According to newspaper reports, the International Monetary Fund (IMF) has apprehended that implementation of structural reforms in power sector are facing political and legal challenges. In its eighth review under the extended arrangement and on Pakistan’s request to waive performance criteria, the two sides focused their topics of discussions on the issues related to the energy sector, including imposition of power surcharges coupled with allocation of 0.1 percent of GDP in the current fiscal budget to reduce part of the circular debt. Though the government has missed the indicative target at the end-June 2015 on the flow of power sector arrears by Rs 15 billion, it recovered the projected collections and managed to achieve the September target. The fund has asked the government to align the business plans of the power distribution companies with the arrears reduction plan, including a proposal to set a new bench mark for quarterly loss reduction, revenue collection and recovery targets for each DISCO by mid-October 2015.

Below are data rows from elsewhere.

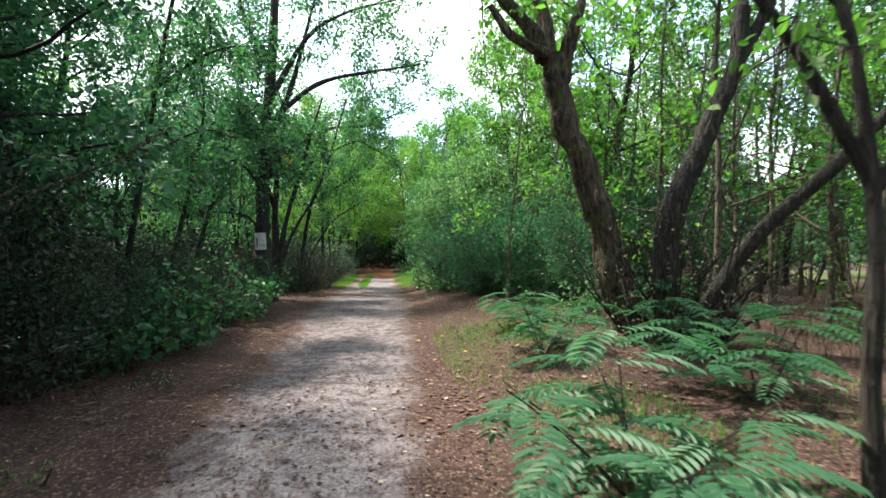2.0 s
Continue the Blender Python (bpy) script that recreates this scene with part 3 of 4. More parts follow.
sheet_sign()

# ---- gnarled trees on the open side ----
shaped_tree("gnarled_tree", "old gnarled tree with mossy flaking bark", BARK_MOSSY, [
    ("trunk", [(1.3, 9.8, 0.25), (0.93, 9.7, 1.4), (0.72, 9.65, 2.2), (0.44, 9.65, 2.86), (0.27, 9.65, 3.43), (0.2, 9.65, 3.95)], 0.2, 0.14, 0),
    ("limb", [(0.12, 9.65, 3.9), (-0.05, 9.6, 4.2), (-0.4, 9.5, 4.6), (-1.0, 9.4, 5.2), (-2.0, 9.3, 6.8)], 0.12, 0.04, 0.8),
    ("limb", [(0.16, 9.65, 3.85), (0.1, 9.7, 4.5), (-0.1, 9.8, 5.2), (-0.5, 10.0, 7.2)], 0.12, 0.04, 0.8),
    ("limb", [(0.25, 9.65, 3.5), (0.42, 9.6, 4.1), (0.6, 9.55, 4.8), (0.9, 9.5, 6.8)], 0.12, 0.04, 0.8),
    ("broken_limb", [(0.15, 9.6, 3.95), (-0.1, 9.4, 3.95), (-0.38, 9.3, 4.1), (-0.6, 9.25, 4.4)], 0.09, 0.04, 0),
], GREEN_BRIGHT, 21, 9, 1.3, 30, 0.09, knots=0.1, sides=24)
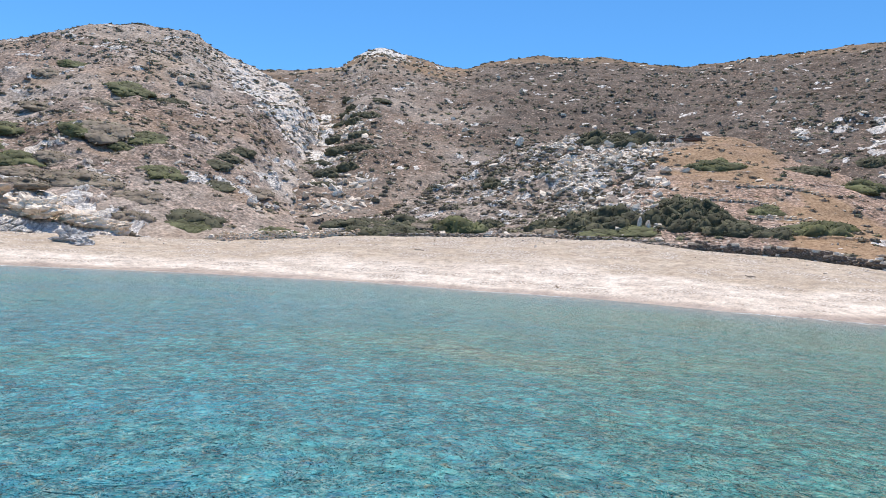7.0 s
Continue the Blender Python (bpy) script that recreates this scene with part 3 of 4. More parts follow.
cleft = -2.6 * smooth(0.85, 0.2, np.abs(bb - 171.1 - 0.5 * fbm(p / 2.5, 2))) * smooth(2.3, 1.8, u) - 1.6 * smooth(1.6, 0.4, np.abs(bb - 167.6)) * smooth(0.45, 0.1, np.abs(u - 1.35))
jut = cliff * lay * (0.6 + 0.4 * face) * (1 - 0.5 * calm) + 0.6 * big
up = up * 0.6 * (1 - 0.6 * calm) + 0.4 * big + cliff * (0.1 * ridged(p / 2.2, 4) + 0.28 * blocks(p, 0.8, 45)) + cleft + 1.0 * fbm(p / 11, 3) * smooth(1.0, 2.2, u) * smooth(3.3, 2.7, u) + 0.2 * fbm(p / 1.3, 3) * smooth(1.6, 2.2, u)
band = smooth(0.4, 0.0, p[..., 2] + 0.2 * fbm(p / 2, 3)) * smooth(150, 156, bb)
grass = smooth(1.35, 1.0, u + 0.25 * fbm(p / 3, 3)) * smooth(128, 131, bb) * smooth(149, 144, bb)
grass = 0.5 * grass
track = smooth(0.75, 0.35, np.abs(p[..., 2] - 12.7 - 0.78 * (bb - 166.8) + 0.3 * fbm(p / 4, 2))) * smooth(165.5, 166.5, bb) * smooth(173.5, 172, bb)
rock = rock * (1 - track)
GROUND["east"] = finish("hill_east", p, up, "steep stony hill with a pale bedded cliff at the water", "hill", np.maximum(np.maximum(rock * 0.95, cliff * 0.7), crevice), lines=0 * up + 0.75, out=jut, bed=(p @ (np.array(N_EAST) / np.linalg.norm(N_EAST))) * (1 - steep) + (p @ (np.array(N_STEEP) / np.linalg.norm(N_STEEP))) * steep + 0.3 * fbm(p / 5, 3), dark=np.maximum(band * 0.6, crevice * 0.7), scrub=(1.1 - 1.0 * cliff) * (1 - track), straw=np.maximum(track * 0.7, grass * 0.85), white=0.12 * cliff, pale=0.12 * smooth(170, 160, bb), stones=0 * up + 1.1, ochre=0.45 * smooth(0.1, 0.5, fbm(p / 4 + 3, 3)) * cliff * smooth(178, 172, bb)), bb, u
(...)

On another note, the Privatization Commission is exploring new ways and means to ensure participation of private sector in thermal power generation besides keeping the option open for privatization of the power sector. The government has also launched a roadshow in the United States to create awareness about privatization of power sector in Pakistan and invited the foreign investors to exploit the opportunities in the energy sector. The World Bank and the Asian Development Bank have jointly stressed the need for an alternative plan to keep up revenue generation in the electricity sector in case of legal challenges. The government is facing pressure from various donor agencies to enhance power tariff to neutralize the effects of losses in power generation and its distribution. The government has already brought utility bills to new heights and it is becoming harder and harder for common man to make both ends meet. Hundreds of industrial units have been closed down and the worst part of the IMF program is that the power outages and the business climate will continue to restrain competitiveness and growth in the country despite enhancement in the power tariff.
The government has started implementing a time-bound strategy to deal with price distortions and other issues with the help of international partners. There is a need to expedite work on the hydropower projects and promote policies to attract local and foreign investment in power generation. Unfortunately, the government is facing various challenges one after the other since it came to power, but it seems it lacks the crisis management team to deal with the situation.